Pourquoi voyager ? Pour apprendre à s'écouter, à écouter son corps et ce savoir intime qui nous habite tous, cet instinct qui nous dit "oui, par là". Pour savoir que cette fois-ci, c'est le chemin de droite qui nous amènera dans la direction d'un lieu inconnu et pourtant recherché. C'est un apprentissage de tous les jours, et je sens que ça commence à venir. Ce chemin nous l'a prouvé, une fois de plus.
Après quelques minutes de marche dans cette forêt magique, nous arrivons dans un de ces petits cimetières que l'on trouve disséminé partout autour deFushimi Inari. Celui-ci est plus grand que les autres néanmoins, et nous entendons, non loin, le bruit de l'eau ruisseler sur les rochers.
Doucement, nous nous approchons, et les incantations d'un prêtre shinto se font de plus en plus bruyantes.
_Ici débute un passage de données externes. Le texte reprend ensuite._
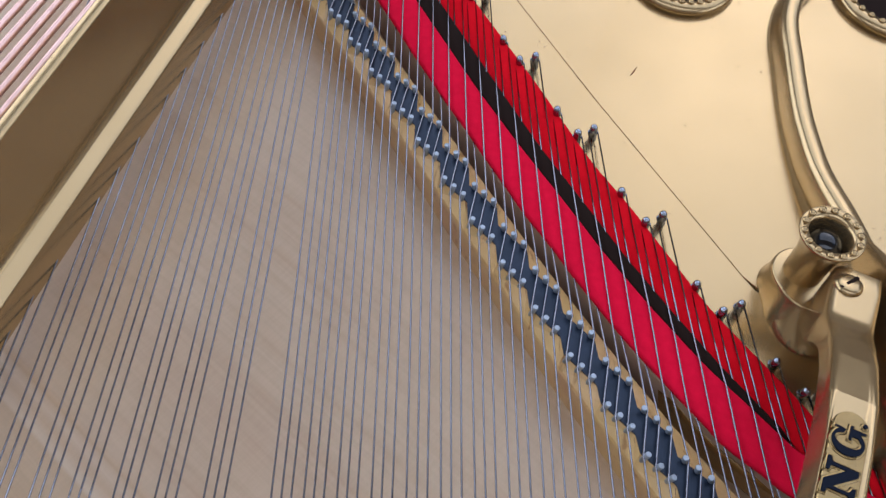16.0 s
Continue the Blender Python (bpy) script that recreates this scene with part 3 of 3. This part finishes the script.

L'eau qui descend des montagnes est dirigée dans une petite enclave dans la roche, comme une douche purificatrice. En dessous, les prêtres se succèdent, récitants des sutras de plus en plus forts, nus sous l'eau froide. Nous restons là, une bonne demi-heure, à observer la procession, tandis que le soleil se rapproche de l'horizon.
Loin de la foule, du bruit, c'est une autre tradition du nouvel an à laquelle nous avons assisté. Inattendue, magique, confidentielle, elle fait parti de ces petits moments de grâce que la vie vous offre pour peu que vous l'écoutiez. Ce petit chemin dans la forêt me rappelle ces ruelles que je m'efforce de prendre à Paris, comme la rue des Thermopyles que j'ai découverte par hasard un matin de printemps à Paris. Voyager c'est aussi refuser les habitudes, c'est tout simplement prendre un autre chemin.
Il faisait nuit lorsque nous avions pris le chemin du retour. De petites lanternes rouges nous accompagnait, donnant à la forêt encore une autre ambiance, tout aussi magique. La route jusqu'au métro était bordée de petites échoppes typiques des matsuri, vendant ces gaufres fourrées en forme de poisson, des peluches de renards, des madeleines, des mochi grillés, des soupes, des crêpes… Nous rentrâmes les pieds et le coeur léger, riches de nouveaux souvenirs impérissables, plus convaincus que jamais que nous étions exactement là où nous devions être.